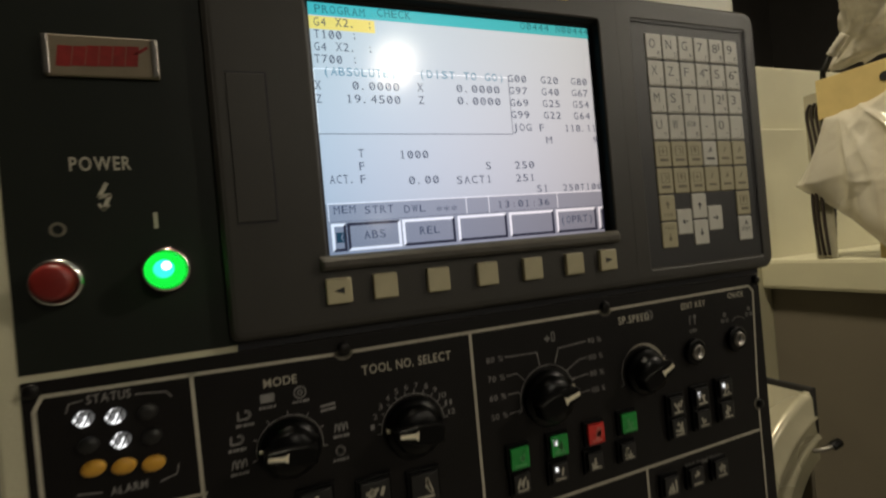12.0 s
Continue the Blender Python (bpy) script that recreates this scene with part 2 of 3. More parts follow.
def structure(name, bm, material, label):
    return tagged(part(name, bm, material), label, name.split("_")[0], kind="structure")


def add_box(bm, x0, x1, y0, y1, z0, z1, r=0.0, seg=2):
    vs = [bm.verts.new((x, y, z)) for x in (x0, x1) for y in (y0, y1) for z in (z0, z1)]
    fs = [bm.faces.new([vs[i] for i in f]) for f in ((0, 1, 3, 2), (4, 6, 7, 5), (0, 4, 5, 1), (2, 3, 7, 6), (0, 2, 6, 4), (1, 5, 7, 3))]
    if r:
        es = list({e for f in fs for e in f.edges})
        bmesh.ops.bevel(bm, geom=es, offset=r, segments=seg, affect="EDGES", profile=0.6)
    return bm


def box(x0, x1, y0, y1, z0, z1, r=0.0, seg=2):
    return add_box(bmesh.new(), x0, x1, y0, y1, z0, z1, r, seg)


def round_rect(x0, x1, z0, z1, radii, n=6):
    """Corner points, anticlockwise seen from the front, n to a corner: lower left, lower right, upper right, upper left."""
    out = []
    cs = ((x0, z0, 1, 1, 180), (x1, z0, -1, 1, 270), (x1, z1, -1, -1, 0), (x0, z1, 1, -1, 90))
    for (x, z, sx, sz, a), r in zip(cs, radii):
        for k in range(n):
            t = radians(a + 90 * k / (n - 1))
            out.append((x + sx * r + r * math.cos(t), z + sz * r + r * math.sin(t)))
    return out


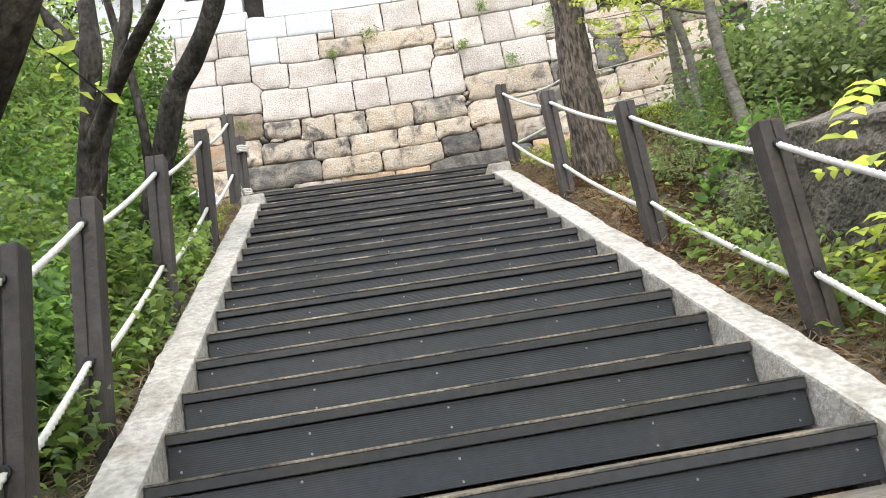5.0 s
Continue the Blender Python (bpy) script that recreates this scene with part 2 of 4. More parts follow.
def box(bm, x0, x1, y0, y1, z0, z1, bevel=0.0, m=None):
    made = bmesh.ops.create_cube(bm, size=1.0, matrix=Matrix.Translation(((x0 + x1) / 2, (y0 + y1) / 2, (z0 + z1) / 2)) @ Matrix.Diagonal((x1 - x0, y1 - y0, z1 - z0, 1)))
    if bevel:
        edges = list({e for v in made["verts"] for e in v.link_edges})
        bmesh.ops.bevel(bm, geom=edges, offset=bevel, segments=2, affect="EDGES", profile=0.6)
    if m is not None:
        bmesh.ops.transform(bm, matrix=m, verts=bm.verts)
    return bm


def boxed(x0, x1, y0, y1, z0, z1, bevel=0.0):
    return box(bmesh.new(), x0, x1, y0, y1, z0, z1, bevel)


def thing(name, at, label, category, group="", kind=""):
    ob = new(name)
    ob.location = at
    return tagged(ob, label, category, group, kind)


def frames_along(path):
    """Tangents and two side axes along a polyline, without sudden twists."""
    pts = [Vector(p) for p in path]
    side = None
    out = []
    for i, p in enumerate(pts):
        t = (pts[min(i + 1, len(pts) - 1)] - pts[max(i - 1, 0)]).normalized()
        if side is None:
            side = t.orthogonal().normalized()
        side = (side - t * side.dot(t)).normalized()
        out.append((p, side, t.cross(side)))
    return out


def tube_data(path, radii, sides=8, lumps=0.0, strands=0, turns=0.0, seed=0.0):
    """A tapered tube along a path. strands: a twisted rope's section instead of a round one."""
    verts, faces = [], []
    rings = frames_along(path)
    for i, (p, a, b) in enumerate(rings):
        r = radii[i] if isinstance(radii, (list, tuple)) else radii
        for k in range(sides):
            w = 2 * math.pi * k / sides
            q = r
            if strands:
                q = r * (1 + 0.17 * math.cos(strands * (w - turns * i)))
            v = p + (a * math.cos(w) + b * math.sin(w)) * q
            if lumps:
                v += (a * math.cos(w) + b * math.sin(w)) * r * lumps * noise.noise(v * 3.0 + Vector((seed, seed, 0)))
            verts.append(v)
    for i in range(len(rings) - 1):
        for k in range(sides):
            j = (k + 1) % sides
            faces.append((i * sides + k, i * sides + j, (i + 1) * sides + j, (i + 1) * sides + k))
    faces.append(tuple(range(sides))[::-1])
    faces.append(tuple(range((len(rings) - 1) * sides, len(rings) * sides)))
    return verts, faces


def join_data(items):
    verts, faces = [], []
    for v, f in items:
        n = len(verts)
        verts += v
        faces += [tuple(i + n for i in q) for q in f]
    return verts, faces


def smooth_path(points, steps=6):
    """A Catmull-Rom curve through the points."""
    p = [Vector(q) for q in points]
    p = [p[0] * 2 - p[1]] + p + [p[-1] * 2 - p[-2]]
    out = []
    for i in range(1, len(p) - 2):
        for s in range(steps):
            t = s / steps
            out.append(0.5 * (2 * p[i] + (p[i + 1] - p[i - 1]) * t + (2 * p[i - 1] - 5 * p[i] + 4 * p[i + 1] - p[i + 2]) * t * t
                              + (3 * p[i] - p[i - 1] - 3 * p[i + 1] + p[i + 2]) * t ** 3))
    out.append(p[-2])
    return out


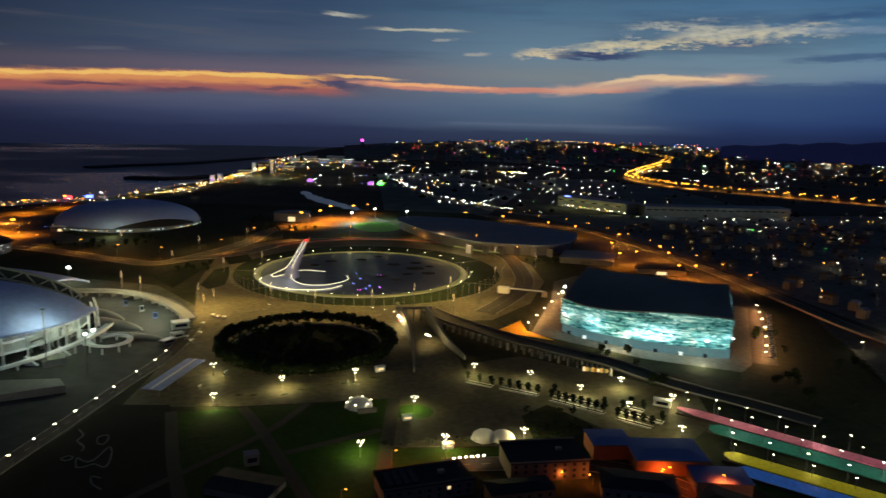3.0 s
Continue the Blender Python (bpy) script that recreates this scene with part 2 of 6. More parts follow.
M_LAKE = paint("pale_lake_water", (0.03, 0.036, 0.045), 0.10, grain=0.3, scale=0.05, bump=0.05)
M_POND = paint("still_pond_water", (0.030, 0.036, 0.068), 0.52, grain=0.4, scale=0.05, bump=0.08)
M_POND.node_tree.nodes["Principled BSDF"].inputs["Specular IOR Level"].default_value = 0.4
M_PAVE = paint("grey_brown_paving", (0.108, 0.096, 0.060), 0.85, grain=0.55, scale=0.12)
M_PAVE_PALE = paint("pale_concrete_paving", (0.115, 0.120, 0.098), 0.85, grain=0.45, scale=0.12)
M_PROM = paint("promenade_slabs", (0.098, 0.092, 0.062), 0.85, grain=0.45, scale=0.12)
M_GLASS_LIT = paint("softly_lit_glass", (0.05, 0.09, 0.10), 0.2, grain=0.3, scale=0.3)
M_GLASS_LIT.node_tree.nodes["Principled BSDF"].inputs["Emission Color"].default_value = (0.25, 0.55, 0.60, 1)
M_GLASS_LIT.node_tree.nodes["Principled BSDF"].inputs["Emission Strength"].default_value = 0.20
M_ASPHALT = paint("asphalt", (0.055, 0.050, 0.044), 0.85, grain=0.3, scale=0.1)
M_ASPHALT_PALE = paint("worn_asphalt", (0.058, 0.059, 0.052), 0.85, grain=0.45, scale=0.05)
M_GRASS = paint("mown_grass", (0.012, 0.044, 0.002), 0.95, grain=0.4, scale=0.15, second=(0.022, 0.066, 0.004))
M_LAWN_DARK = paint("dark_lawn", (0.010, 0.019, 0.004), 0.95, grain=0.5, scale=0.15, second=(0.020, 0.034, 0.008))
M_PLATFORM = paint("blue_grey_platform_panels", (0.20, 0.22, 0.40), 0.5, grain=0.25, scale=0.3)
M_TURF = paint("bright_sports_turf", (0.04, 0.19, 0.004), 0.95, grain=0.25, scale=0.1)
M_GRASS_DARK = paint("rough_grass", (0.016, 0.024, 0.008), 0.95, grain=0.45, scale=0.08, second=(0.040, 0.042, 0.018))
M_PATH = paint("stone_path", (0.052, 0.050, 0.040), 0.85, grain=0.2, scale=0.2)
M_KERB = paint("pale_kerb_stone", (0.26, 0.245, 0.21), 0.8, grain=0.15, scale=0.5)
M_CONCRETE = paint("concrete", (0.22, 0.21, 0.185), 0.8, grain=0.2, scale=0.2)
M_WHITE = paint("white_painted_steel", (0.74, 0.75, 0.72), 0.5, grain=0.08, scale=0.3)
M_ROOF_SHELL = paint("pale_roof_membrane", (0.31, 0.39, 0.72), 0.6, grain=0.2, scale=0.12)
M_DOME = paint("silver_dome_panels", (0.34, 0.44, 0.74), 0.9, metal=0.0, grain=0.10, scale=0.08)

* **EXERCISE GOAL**
Reproduce each record above by retyping it exactly; omit all images.

* **EXERCISE RESULT**
12.0 s
Continue the Blender Python (bpy) script that recreates this scene with part 2 of 3. More parts follow.
def structure(name, bm, material, label):
    return tagged(part(name, bm, material), label, name.split("_")[0], kind="structure")


def add_box(bm, x0, x1, y0, y1, z0, z1, r=0.0, seg=2):
    vs = [bm.verts.new((x, y, z)) for x in (x0, x1) for y in (y0, y1) for z in (z0, z1)]
    fs = [bm.faces.new([vs[i] for i in f]) for f in ((0, 1, 3, 2), (4, 6, 7, 5), (0, 4, 5, 1), (2, 3, 7, 6), (0, 2, 6, 4), (1, 5, 7, 3))]
    if r:
        es = list({e for f in fs for e in f.edges})
        bmesh.ops.bevel(bm, geom=es, offset=r, segments=seg, affect="EDGES", profile=0.6)
    return bm


def box(x0, x1, y0, y1, z0, z1, r=0.0, seg=2):
    return add_box(bmesh.new(), x0, x1, y0, y1, z0, z1, r, seg)


def round_rect(x0, x1, z0, z1, radii, n=6):
    """Corner points, anticlockwise seen from the front, n to a corner: lower left, lower right, upper right, upper left."""
    out = []
    cs = ((x0, z0, 1, 1, 180), (x1, z0, -1, 1, 270), (x1, z1, -1, -1, 0), (x0, z1, 1, -1, 90))
    for (x, z, sx, sz, a), r in zip(cs, radii):
        for k in range(n):
            t = radians(a + 90 * k / (n - 1))
            out.append((x + sx * r + r * math.cos(t), z + sz * r + r * math.sin(t)))
    return out


5.0 s
Continue the Blender Python (bpy) script that recreates this scene with part 2 of 4. More parts follow.
def box(bm, x0, x1, y0, y1, z0, z1, bevel=0.0, m=None):
    made = bmesh.ops.create_cube(bm, size=1.0, matrix=Matrix.Translation(((x0 + x1) / 2, (y0 + y1) / 2, (z0 + z1) / 2)) @ Matrix.Diagonal((x1 - x0, y1 - y0, z1 - z0, 1)))
    if bevel:
        edges = list({e for v in made["verts"] for e in v.link_edges})
        bmesh.ops.bevel(bm, geom=edges, offset=bevel, segments=2, affect="EDGES", profile=0.6)
    if m is not None:
        bmesh.ops.transform(bm, matrix=m, verts=bm.verts)
    return bm


def boxed(x0, x1, y0, y1, z0, z1, bevel=0.0):
    return box(bmesh.new(), x0, x1, y0, y1, z0, z1, bevel)


def thing(name, at, label, category, group="", kind=""):
    ob = new(name)
    ob.location = at
    return tagged(ob, label, category, group, kind)


def frames_along(path):
    """Tangents and two side axes along a polyline, without sudden twists."""
    pts = [Vector(p) for p in path]
    side = None
    out = []
    for i, p in enumerate(pts):
        t = (pts[min(i + 1, len(pts) - 1)] - pts[max(i - 1, 0)]).normalized()
        if side is None:
            side = t.orthogonal().normalized()
        side = (side - t * side.dot(t)).normalized()
        out.append((p, side, t.cross(side)))
    return out


def tube_data(path, radii, sides=8, lumps=0.0, strands=0, turns=0.0, seed=0.0):
    """A tapered tube along a path. strands: a twisted rope's section instead of a round one."""
    verts, faces = [], []
    rings = frames_along(path)
    for i, (p, a, b) in enumerate(rings):
        r = radii[i] if isinstance(radii, (list, tuple)) else radii
        for k in range(sides):
            w = 2 * math.pi * k / sides
            q = r
            if strands:
                q = r * (1 + 0.17 * math.cos(strands * (w - turns * i)))
            v = p + (a * math.cos(w) + b * math.sin(w)) * q
            if lumps:
                v += (a * math.cos(w) + b * math.sin(w)) * r * lumps * noise.noise(v * 3.0 + Vector((seed, seed, 0)))
            verts.append(v)
    for i in range(len(rings) - 1):
        for k in range(sides):
            j = (k + 1) % sides
            faces.append((i * sides + k, i * sides + j, (i + 1) * sides + j, (i + 1) * sides + k))
    faces.append(tuple(range(sides))[::-1])
    faces.append(tuple(range((len(rings) - 1) * sides, len(rings) * sides)))
    return verts, faces


def join_data(items):
    verts, faces = [], []
    for v, f in items:
        n = len(verts)
        verts += v
        faces += [tuple(i + n for i in q) for q in f]
    return verts, faces


def smooth_path(points, steps=6):
    """A Catmull-Rom curve through the points."""
    p = [Vector(q) for q in points]
    p = [p[0] * 2 - p[1]] + p + [p[-1] * 2 - p[-2]]
    out = []
    for i in range(1, len(p) - 2):
        for s in range(steps):
            t = s / steps
            out.append(0.5 * (2 * p[i] + (p[i + 1] - p[i - 1]) * t + (2 * p[i - 1] - 5 * p[i] + 4 * p[i + 1] - p[i + 2]) * t * t
                              + (3 * p[i] - p[i - 1] - 3 * p[i + 1] + p[i + 2]) * t ** 3))
    out.append(p[-2])
    return out


3.0 s
Continue the Blender Python (bpy) script that recreates this scene with part 2 of 6. More parts follow.
M_LAKE = paint("pale_lake_water", (0.03, 0.036, 0.045), 0.10, grain=0.3, scale=0.05, bump=0.05)
M_POND = paint("still_pond_water", (0.030, 0.036, 0.068), 0.52, grain=0.4, scale=0.05, bump=0.08)
M_POND.node_tree.nodes["Principled BSDF"].inputs["Specular IOR Level"].default_value = 0.4
M_PAVE = paint("grey_brown_paving", (0.108, 0.096, 0.060), 0.85, grain=0.55, scale=0.12)
M_PAVE_PALE = paint("pale_concrete_paving", (0.115, 0.120, 0.098), 0.85, grain=0.45, scale=0.12)
M_PROM = paint("promenade_slabs", (0.098, 0.092, 0.062), 0.85, grain=0.45, scale=0.12)
M_GLASS_LIT = paint("softly_lit_glass", (0.05, 0.09, 0.10), 0.2, grain=0.3, scale=0.3)
M_GLASS_LIT.node_tree.nodes["Principled BSDF"].inputs["Emission Color"].default_value = (0.25, 0.55, 0.60, 1)
M_GLASS_LIT.node_tree.nodes["Principled BSDF"].inputs["Emission Strength"].default_value = 0.20
M_ASPHALT = paint("asphalt", (0.055, 0.050, 0.044), 0.85, grain=0.3, scale=0.1)
M_ASPHALT_PALE = paint("worn_asphalt", (0.058, 0.059, 0.052), 0.85, grain=0.45, scale=0.05)
M_GRASS = paint("mown_grass", (0.012, 0.044, 0.002), 0.95, grain=0.4, scale=0.15, second=(0.022, 0.066, 0.004))
M_LAWN_DARK = paint("dark_lawn", (0.010, 0.019, 0.004), 0.95, grain=0.5, scale=0.15, second=(0.020, 0.034, 0.008))
M_PLATFORM = paint("blue_grey_platform_panels", (0.20, 0.22, 0.40), 0.5, grain=0.25, scale=0.3)
M_TURF = paint("bright_sports_turf", (0.04, 0.19, 0.004), 0.95, grain=0.25, scale=0.1)
M_GRASS_DARK = paint("rough_grass", (0.016, 0.024, 0.008), 0.95, grain=0.45, scale=0.08, second=(0.040, 0.042, 0.018))
M_PATH = paint("stone_path", (0.052, 0.050, 0.040), 0.85, grain=0.2, scale=0.2)
M_KERB = paint("pale_kerb_stone", (0.26, 0.245, 0.21), 0.8, grain=0.15, scale=0.5)
M_CONCRETE = paint("concrete", (0.22, 0.21, 0.185), 0.8, grain=0.2, scale=0.2)
M_WHITE = paint("white_painted_steel", (0.74, 0.75, 0.72), 0.5, grain=0.08, scale=0.3)
M_ROOF_SHELL = paint("pale_roof_membrane", (0.31, 0.39, 0.72), 0.6, grain=0.2, scale=0.12)
M_DOME = paint("silver_dome_panels", (0.34, 0.44, 0.74), 0.9, metal=0.0, grain=0.10, scale=0.08)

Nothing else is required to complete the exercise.